|There is even a bike named "Gravel" now. (Image courtesy of Grannygear)|
My partner Ben was there and messaged me during the festival over the weekend to say that road bikes are dead. "Nail in coffin. Rotting", was the way he put it. Another press report from the festival by the esteemed James Huang of "Cyclingtips.com" echoed the same sentiment. Now, it should be pointed out that Sea Otter was, and is still, a mountain bike festival. Road bikes did feature in the event only due to the road races around the Laguna Seca Raceway there where the venue is. But if the vibe was that "road is dead", then that is saying something. Think about that for a minute......

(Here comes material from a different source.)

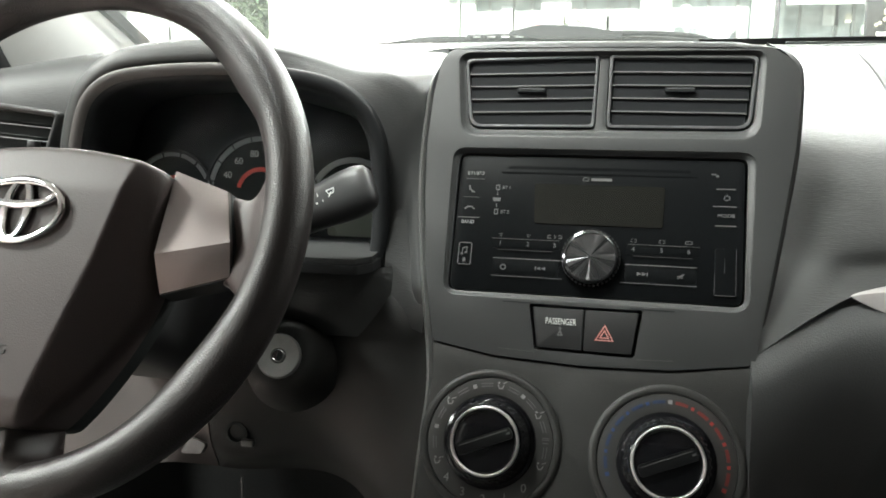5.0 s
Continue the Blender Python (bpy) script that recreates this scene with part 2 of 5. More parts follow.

Huang wrote in his Sea Otter coverage, "This is no fad; gravel bikes are clearly here to stay, and there’s a growing tidal wave of interest behind them." So, as he further went on to indicate, media outlets heavily weighted toward Pro road racing were now going to be covering gravel. And why wouldn't they? If consumer interests have swung over to doing gravel events, riding gravel, and especially when purchasing new gear related to gravel, then it only makes sense to, as they say, "follow the money".
|Niner's controversial full suspension gravel rig. (Image courtesy of Grannygear)|
People are leaving the organized, licensed crit/road racing scene in the U.S. in droves. Just a few years ago, USAC, the sanctioning body for such road events, reported a precipitous drop in license sales and participation numbers in their events fell drastically. Sanctioned mountain bike racing has shown little to no growth for years. So where were all the people going? Were they quitting cycling altogether? Many did, but most went somewhere else, and by the numbers of events seen on gravel, it would be apparent that gravel/back road events are where people are spending their time and money. Of course the industry is going to chase that. You can only blame yourselves for this, cyclists. Stop doing gravel and the industry will drop gravel like a hot potato.
But that said, has the industry gone too far with offerings for this niche segment of cycling, or will it continue to cannibalize mountain and road bike sales into the future? How does the electric motor figure into all of this? Hard to say. But one possibility here is troubling.
|Breezer Bikes has debuted a new adventure line. (Image courtesy of Grannygear)|
That "bubble" burst in 2014 and sales of fat bikes, once a sure thing for Mid-Western shops, became a tough sell. Everyone that wanted one had one. Many companies have dropped fat bikes from their lines in the last few years or have severely curtailed their offerings. Fat bikes were once a runaway sales hit, and while they will never go away, it will never be like it was for three years or so there.
One could argue that gravel-all road bikes are on the same trajectory. Companies with no background in "adventure" style bikes are now jumping in with both feet into this market. Mountain bike companies that never really pushed road anything have "gravel bikes" now. Get the picture here? It sounds a lot like the same song sung in 2011-2013 with fat bikes.
My sincere hope is that road cycling just becomes "any road cycling". That the road racing style bikes be cornered into the niche place they belonged in all along- for the committed crit racer only. The "common road bike" going forward should be what we are calling "gravel bikes" now and that silly moniker- "gravel"- should just go away. The whole point, at least for me, was that a bike with capable tires and slacker geometry with fittings to promote versatility would become the de-facto choice for most cyclists all over the U.S.A.
But the cycling industry and media keep getting caught up in traditional pigeon holes and in chasing trends so much that they cannot seem to see where this could go. That's the biggest problem I see. If it goes like it has been, I fully expect the bubble to pop, but it doesn't have to be that way.